I recently got married. This holiday season was the first time I’ve had the opportunity to experience a Christmas with the new in-laws. I’m well liked by Holly’s family (mostly because of my awesomeness) so I wasn’t really nervous. That said, it was certainly very different from my usual Christmas, and that brings a certain degree of apprehensiveness.
Last year I sat in my house with my friend Danny and got drunk. Just the two of us. We watched Elf and Home Alone and Dan fell asleep at 3pm. When you’re in a foreign country over the holidays, Christmas day just turns into a day off work where you can start drinking early and eat more chocolate than usual.

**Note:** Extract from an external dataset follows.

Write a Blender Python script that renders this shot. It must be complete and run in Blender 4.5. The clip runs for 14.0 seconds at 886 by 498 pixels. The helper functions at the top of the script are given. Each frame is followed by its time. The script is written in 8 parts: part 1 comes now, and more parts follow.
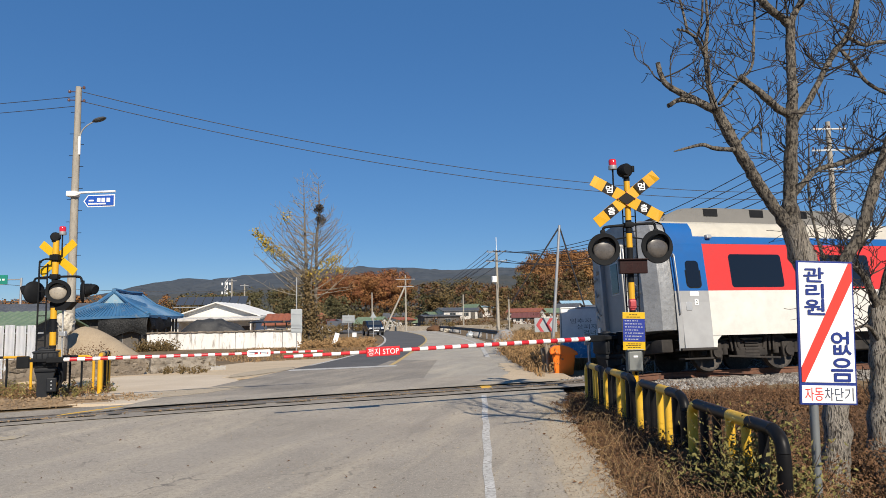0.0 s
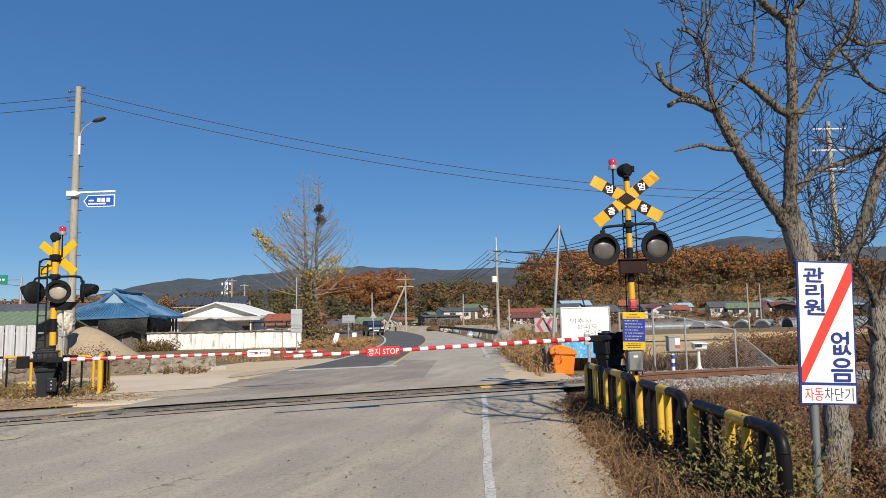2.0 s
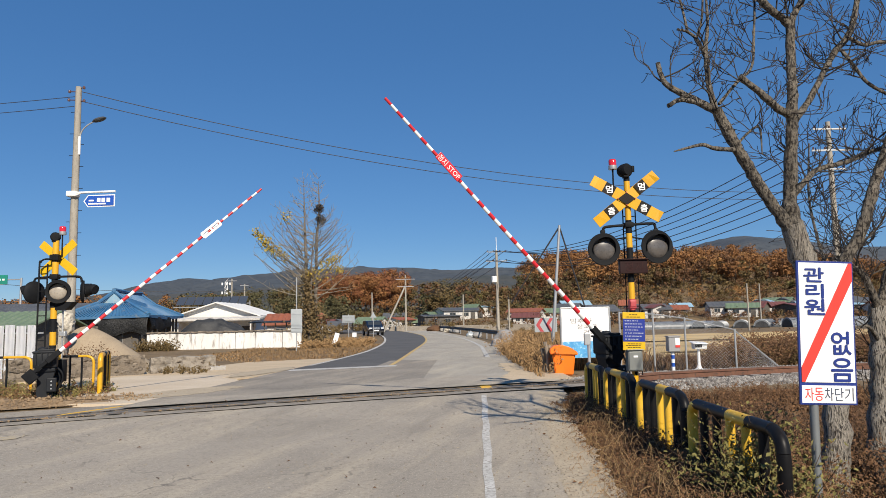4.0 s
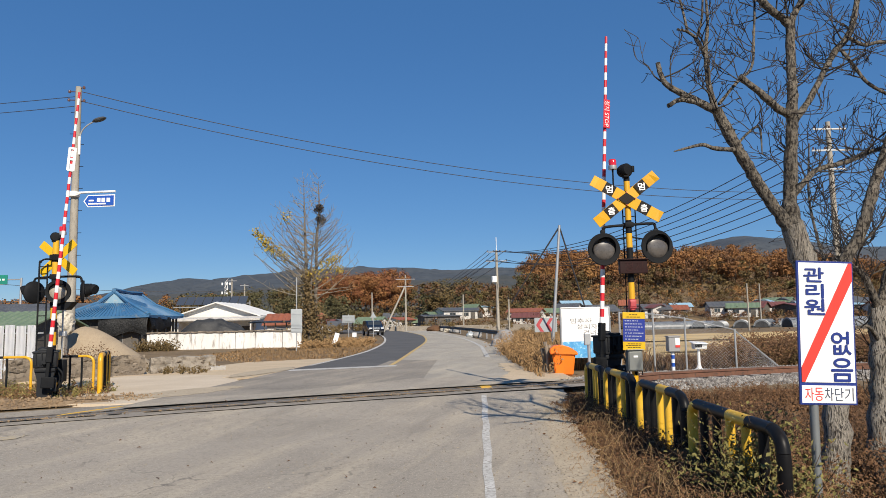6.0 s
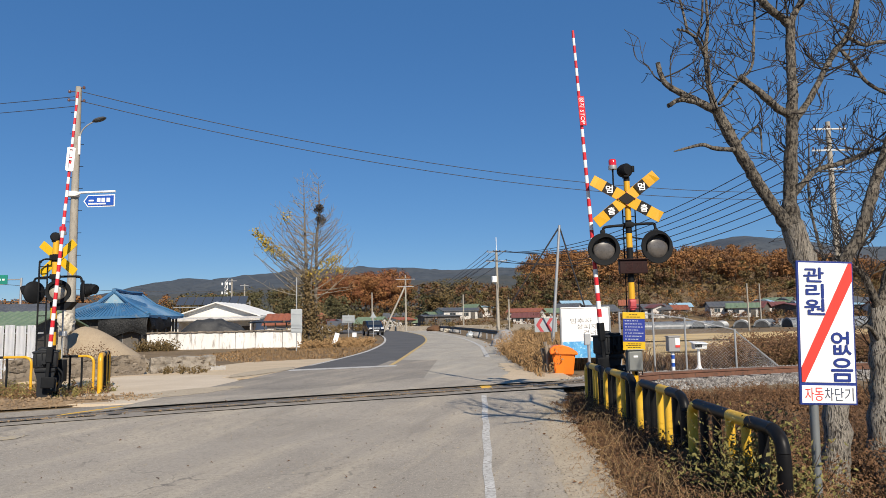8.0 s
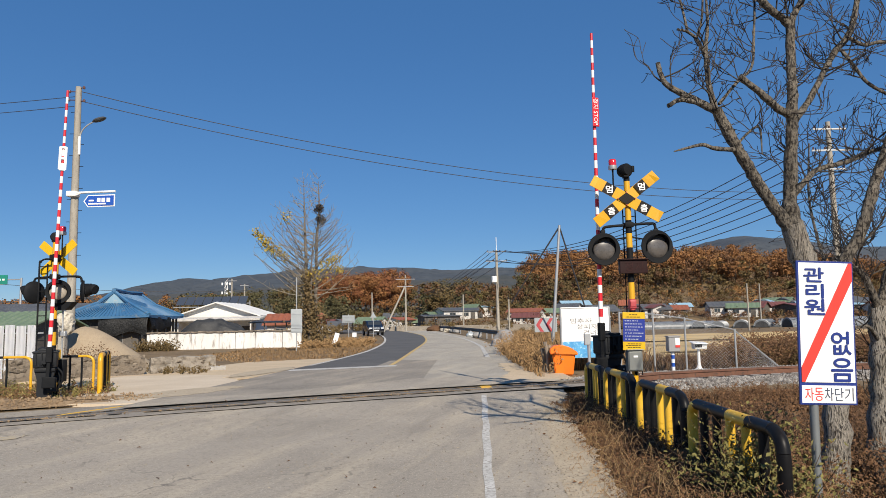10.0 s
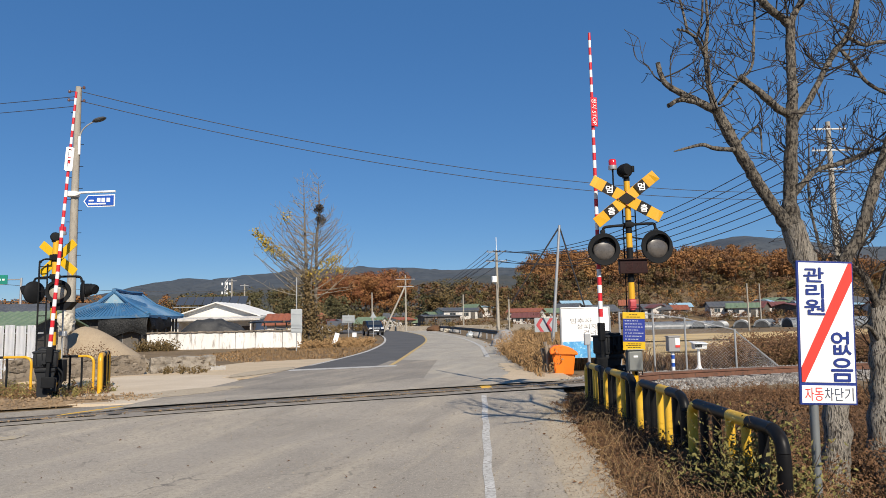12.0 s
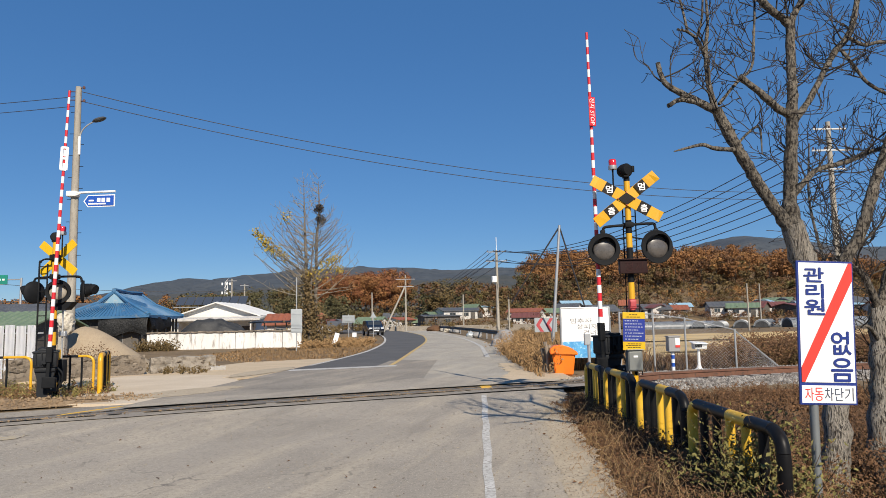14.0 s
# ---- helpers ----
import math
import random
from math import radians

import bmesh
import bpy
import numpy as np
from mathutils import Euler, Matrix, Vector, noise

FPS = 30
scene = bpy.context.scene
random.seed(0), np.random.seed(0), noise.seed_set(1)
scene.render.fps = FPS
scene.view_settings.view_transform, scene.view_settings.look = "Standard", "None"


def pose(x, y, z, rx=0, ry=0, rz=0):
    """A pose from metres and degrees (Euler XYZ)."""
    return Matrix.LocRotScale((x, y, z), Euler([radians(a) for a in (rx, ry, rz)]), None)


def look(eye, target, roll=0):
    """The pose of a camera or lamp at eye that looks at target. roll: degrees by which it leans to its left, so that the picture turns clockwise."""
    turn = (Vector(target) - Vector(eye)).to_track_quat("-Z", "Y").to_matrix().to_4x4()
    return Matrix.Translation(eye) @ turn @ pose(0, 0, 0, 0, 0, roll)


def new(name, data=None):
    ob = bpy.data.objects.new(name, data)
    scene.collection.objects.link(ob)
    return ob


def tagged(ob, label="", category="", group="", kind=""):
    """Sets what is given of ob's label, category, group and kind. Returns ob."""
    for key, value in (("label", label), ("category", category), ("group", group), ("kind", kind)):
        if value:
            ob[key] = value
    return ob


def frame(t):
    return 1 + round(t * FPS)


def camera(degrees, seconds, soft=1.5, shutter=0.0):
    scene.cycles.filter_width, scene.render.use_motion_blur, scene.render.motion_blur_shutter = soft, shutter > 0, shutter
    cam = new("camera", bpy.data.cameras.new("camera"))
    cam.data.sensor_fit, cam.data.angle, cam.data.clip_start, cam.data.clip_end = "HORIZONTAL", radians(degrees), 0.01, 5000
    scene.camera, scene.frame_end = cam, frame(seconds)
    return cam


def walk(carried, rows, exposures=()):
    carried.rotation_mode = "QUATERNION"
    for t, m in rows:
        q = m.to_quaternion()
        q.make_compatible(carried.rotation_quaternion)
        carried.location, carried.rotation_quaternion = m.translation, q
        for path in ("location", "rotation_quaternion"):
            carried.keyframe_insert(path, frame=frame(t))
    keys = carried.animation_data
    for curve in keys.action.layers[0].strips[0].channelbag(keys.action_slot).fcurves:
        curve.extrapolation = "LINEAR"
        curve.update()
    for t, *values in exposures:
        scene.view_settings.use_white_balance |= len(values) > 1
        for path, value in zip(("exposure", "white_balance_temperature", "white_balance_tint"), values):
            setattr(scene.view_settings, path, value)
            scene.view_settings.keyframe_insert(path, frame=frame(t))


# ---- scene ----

The year before was in Scotland. Christmas day with my parents is spent on the couch. It’s the one day of the year that my dad cooks for my mum, and the day is run with a kind of military precision. My father doesn’t really see the point of cooking without a clearly laid out plan and a very specific recipe and timing for each part of the meal, so we’re able to have a timetable as to how the day is going to go - we can usually work it around the television schedule. Most of the time we don’t really move unless we absolutely have to. I end up doing the dishes. It’s a day for just the three of us.
When Christmas rolled around this year and I faced the prospect of hanging out with so many of Holly’s family all at once, I just wanted the evening to pass by without much in the way of incident. I decided not to drink too much, I would eat, I would make jokes every now and again, and I would provide Christmas hugs when prompted. I would entertain the kids when they weren’t entertaining each other, and the festivities would be wrapped up by 10.30. Easy.
All of this went as planned, apart from the part where I electrocuted myself.
Now, believe me when I say this - there isn’t much you can do when you electrocute yourself in front of your new wife and all of her extended family (four generations worth of people, folks). I made the mistake of touching the metal outer part of a coffee urn which wasn’t grounded. My brother-in-law, Jeremy, had asked me to check if the coffee was hot. It wasn’t. I was half-sitting on a couch when it happened, and I rather quickly found myself in a more lying-down-ish position. After the initial shock, there was a wave of concern from Holly’s Aunts (there was a few nurses in attendance), but once it was clear that I was okay, the jokes began.
“Dude, when I said that we should get buzzed tonight, that wasn’t quite what I meant.”
“Jon, I know that spending time with our family can be pretty shocking, but you’re taking it to the extreme!”
The kids started picking up random objects and shuddering before falling to the floor in convulsive laughter. As electrocutions go, it was still relatively minor - there was no scarring or burning and the main side effect was a headache that hung around for a couple of hours - but I’m going to forever be known as the guy who got electrocuted at Christmas that one time. The story will follow me around. I’ll be fifty and Jeremy will be telling my kids about the time I got a shock from a broken coffee urn. Then I’ll tell his kids that it was ALL THEIR DAD’S FAULT. I guess this is how families work.